Of course, that same range and independence can test a hunter's patience. Some hounds are not interested in checking back. They are bred to go until they find game, and if you are hunting near roads or neighboring properties, that can become a real concern. A hound is a joy when you have room. In the wrong setting, it can become a logistical headache.

Cur Dogs vs Hounds for Hog Hunting in Real-World Conditions

The cleanest way to compare cur dogs vs hounds for hog hunting is to stop thinking in absolutes and start thinking in hunting situations. In thick cover with fresh hog sign, shorter hunts, and a need for control, curs often have the edge. They can find hogs quickly, bay with intensity, and remain easier to gather up and recast. If you are hunting smaller blocks of land, that efficiency matters.

In sprawling timber, swamp edges, and country where tracks may be old before daylight hits, hounds often pull ahead. Their trailing ability lets them start where a cur may hesitate. If your style of hunting includes listening to a race, driving around to get ahead of dogs, and trusting them to work problems out on their own, hounds fit naturally into that rhythm.

Temperament also matters. Many curs are naturally biddable and adapt well to hunters who value communication. Hounds can be affectionate and loyal too, but in the field they often act like independent contractors. That is not a flaw. It is part of what makes them effective. Still, for a first-time hog dog owner, a cur may be easier to live with and easier to start right.

Which Is Better for a Beginner?

For most beginners, I lean toward a well-bred cur or a cur-cross from proven hog stock. Not because hounds lack value, but because a beginner usually benefits from a dog that is easier to handle, easier to read, and less likely to be two ridges away while the owner is still figuring out his tracking collar. A cur can teach timing, dog reading, and bay etiquette without forcing a man to manage the full chaos of a wide-open hound race on day one.

That said, if a beginner has access to experienced houndsmen, plenty of room, and a real interest in trailing dogs, then starting with hounds can be deeply rewarding. Some hunters are wired for that style from the start. They do not just want to find hogs. They want to hear the story unfold in the dogs' voices.

The Best Answer May Be a Mixed Pack

Here is something older hog hunters learn sooner or later. The best dog box often holds both. A balanced pack of curs and hounds can cover a lot of weaknesses. Hounds can strike and move a difficult track, while curs can tighten the bay, apply pressure, and work in closer with more control. In many camps, that combination has put more hogs on the ground than either type working alone.

I have seen mornings when a hound opened cold along a sandy road, drifted into a creek bottom, and worked that line for what felt like forever. Then the curs hit the scent cone near the bedding area, punched in hard, and the whole woods erupted. That was not theory. That was dogs doing what they were bred to do, each in its own way.

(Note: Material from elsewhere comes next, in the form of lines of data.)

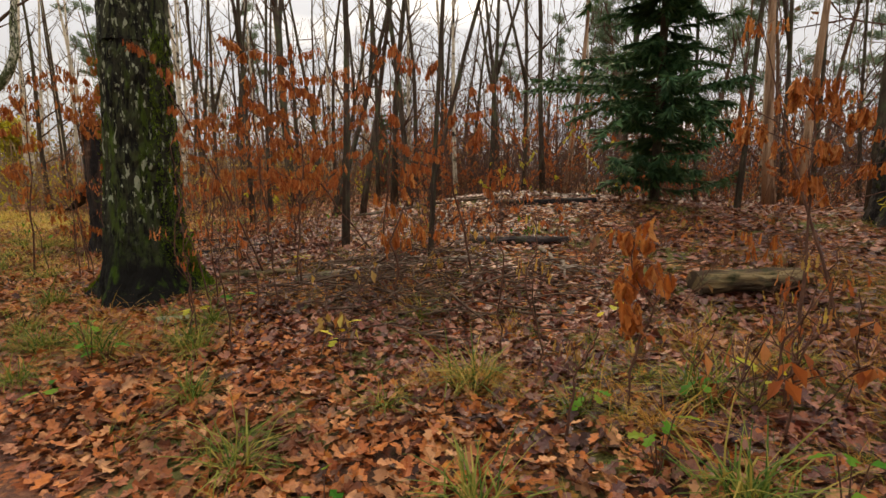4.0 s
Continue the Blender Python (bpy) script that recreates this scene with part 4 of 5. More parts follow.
sapling("beech_sapling", on(-11.9, 7.0), BEECH, [(-11.6, 6.6, 2.1), (-12.1, 7.0, 1.7), (-11.5, 6.9, 1.4), (-12.3, 6.8, 2.2), (-11.9, 7.2, 2.6), (-12.4, 7.3, 1.5), (-11.8, 7.5, 1.9)], 56, 0.11, 0.18, 611, leaf_mat=m_oakleaf)
sapling("oak_sapling", on(-13.6, 7.9), "oak sapling with a full head of orange leaves", [(-13.1, 7.0, 2.1), (-13.4, 7.4, 2.5), (-13.9, 7.6, 2.2), (-14.2, 7.8, 2.45), (-13.5, 7.7, 1.7), (-14.0, 7.9, 1.55), (-13.2, 7.6, 2.9), (-14.4, 7.7, 2.8), (-13.8, 7.5, 1.9), (-14.6, 7.9, 2.1), (-13.0, 7.9, 1.5)], 56, 0.115, 0.17, 612)
sapling("oak_sapling", on(-12.6, 8.6), OAK, [(-12.4, 8.3, 1.55), (-12.9, 8.8, 1.8), (-12.2, 8.5, 1.2), (-12.6, 8.9, 2.2), (-13.1, 8.5, 1.4), (-12.0, 8.8, 1.7)], 44, 0.105, 0.16, 613)
sapling("beech_sapling", on(-9.0, 7.9), BEECH, [(-9.1, 7.9, 2.3), (-8.7, 7.8, 1.9), (-9.3, 8.1, 1.6), (-8.9, 8.0, 2.7), (-9.5, 8.2, 2.0), (-8.6, 8.1, 1.4)], 50, 0.095, 0.21, 629, leaf_mat=m_beechleaf)
sapling("beech_sapling", on(-13.6, 6.5), BEECH, [(-13.9, 6.5, 1.9), (-13.3, 6.4, 2.2), (-13.7, 6.7, 2.5), (-14.1, 6.8, 2.1), (-13.4, 6.7, 1.7)], 40, 0.105, 0.2, 625, leaf_mat=m_oakleaf)
sapling("beech_sapling", on(-15.8, 9.9), BEECH, [(-15.9, 9.9, 0.9), (-15.6, 10.0, 1.2), (-16.1, 10.2, 1.0), (-15.7, 10.3, 1.5)], 34, 0.11, 0.18, 626, leaf_mat=m_oakleaf)
sapling("beech_sapling", on(-16.0, 10.9), BEECH, [(-16.3, 10.9, 1.2), (-15.8, 11.0, 1.4), (-16.1, 11.2, 0.8), (-15.5, 11.1, 1.0)], 36, 0.11, 0.2, 627, leaf_mat=m_beechleaf)
sapling("beech_sapling", on(-11.4, 9.2), BEECH, [(-11.6, 9.0, 1.2), (-11.0, 9.3, 1.0), (-11.5, 9.5, 1.6), (-11.9, 9.4, 1.0), (-10.8, 9.1, 1.4)], 30, 0.11, 0.17, 614, leaf_mat=m_oakleaf)
sapling("beech_sapling", on(-13.9, 10.2), BEECH, [(-14.1, 10.1, 1.1), (-13.6, 10.3, 1.3), (-13.9, 10.5, 1.7), (-14.4, 10.4, 0.9), (-13.3, 10.0, 1.0)], 40, 0.11, 0.17, 615, leaf_mat=m_beechleaf)
sapling("oak_sapling", on(-16.8, 10.6), OAK, [(-16.9, 10.5, 1.0), (-16.4, 10.7, 1.2), (-17.2, 10.8, 0.8), (-16.7, 10.9, 1.6)], 32, 0.11, 0.15, 616)
sapling("oak_sapling", on(-17.5, 11.0), OAK, [(-17.8, 10.9, 1.9), (-17.3, 11.1, 2.0), (-18.2, 11.2, 1.8), (-17.6, 11.3, 2.3)], 32, 0.12, 0.17, 617)
sapling("beech_sapling", on(-9.3, 8.2), BEECH, [(-11.04, 7.32, 1.87), (-10.87, 7.81, 2.13), (-11.31, 7.76, 1.14), (-10.61, 7.95, 1.14), (-10.33, 8.49, 1.78), (-10.63, 7.72, 0.6), (-11.23, 7.32, 2.65), (-10.12, 8.82, 1.12)], 44, 0.09, 0.17, 630, leaf_mat=m_beechleaf)
sapling("beech_sapling", on(-10.0, 6.9), BEECH, [(-9.97, 5.77, 1.93), (-10.08, 6.05, 1.58), (-10.39, 5.91, 2.39), (-9.95, 6.03, 1.18), (-10.15, 6.05, 2.3)], 22, 0.085, 0.10, 631, leaf_mat=m_beechleaf)
sapling("oak_sapling", on(-4.56, 6.67), OAK, [(-5.29, 7.26, 1.77), (-4.96, 7.51, 1.52), (-4.36, 7.67, 1.95), (-4.23, 7.33, 1.35), (-4.03, 7.52, 1.61), (-5.16, 7.16, 2.41), (-4.65, 7.5, 1.46), (-4.46, 7.72, 1.13), (-5.03, 7.36, 0.64), (-3.77, 7.47, 1.19)], 16, 0.11, 0.11, 632)
sapling("oak_sapling", on(-15.0, 7.95), "low oak sapling with pale twigs and hanging orange leaves", [(-14.63, 7.52, 0.79), (-14.84, 7.64, 0.46), (-14.65, 7.91, 0.28), (-14.43, 7.62, 0.4), (-14.32, 7.88, 0.37), (-14.88, 7.4, 0.61)], 6, 0.12, 0.06, 633, 0.006, True, stem_top=(-14.95, 7.8, 0.75))
sapling("red_sapling", on(-18.2, 4.5), "leaning sapling with a few dark red leaves", [(-16.95, 6.0, 1.75), (-17.1, 5.85, 1.68), (-17.3, 5.65, 1.6), (-17.0, 5.9, 1.95), (-17.6, 5.4, 1.5), (-17.8, 5.1, 1.7), (-18.0, 4.8, 1.45), (-17.7, 5.2, 1.15)], 12, 0.15, 0.11, 618, 0.012, leaf_mat=m_redleaf)
sapling("bare_sapling", on(-3.72, 3.62), "thin bare sapling stem, brown, branching high up", [(-4.4, 3.9, 2.05), (-5.0, 4.3, 2.1), (-3.2, 3.4, 2.5)], 1, 0.08, 0.05, 619, 0.022, stem_top=(-3.74, 3.38, 3.1))
sapling("bare_sapling", on(-3.5, 3.95), "thin bare sapling stem, brown, branching high up", [(-3.6, 3.9, 1.7), (-3.4, 4.1, 1.9)], 1, 0.08, 0.05, 620, 0.012, stem_top=(-3.55, 3.9, 2.0))
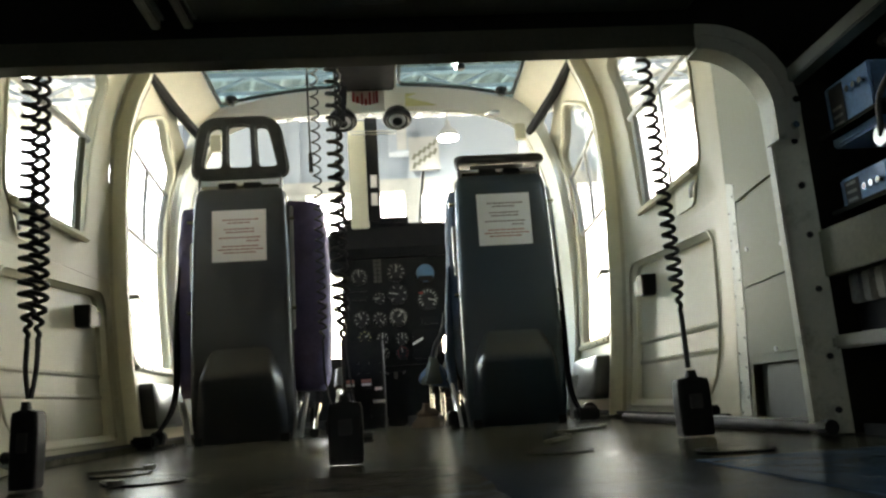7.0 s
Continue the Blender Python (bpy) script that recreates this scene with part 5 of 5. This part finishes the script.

Final Thoughts on Choosing Between Cur Dogs and Hounds

When deciding between cur dogs vs hounds for hog hunting, the right choice depends less on internet opinions and more on your land, your hunting style, and your patience. If you want a closer-working, responsive dog that bays hard and handles well, a cur may suit you best. If you want nose, endurance, and the tradition of a true trailing race, hounds are hard to beat.

For many hog hunters, the answer is not either-or. It is learning what each type offers and building a pack that matches the country under your boots. A dog that fits your ground and your style will always look better than a famous breed in the wrong hands. In the end, hog hunting is still about trust between hunter and dog. Whether that trust comes with a cur's practical grit or a hound's relentless mouth is up to you.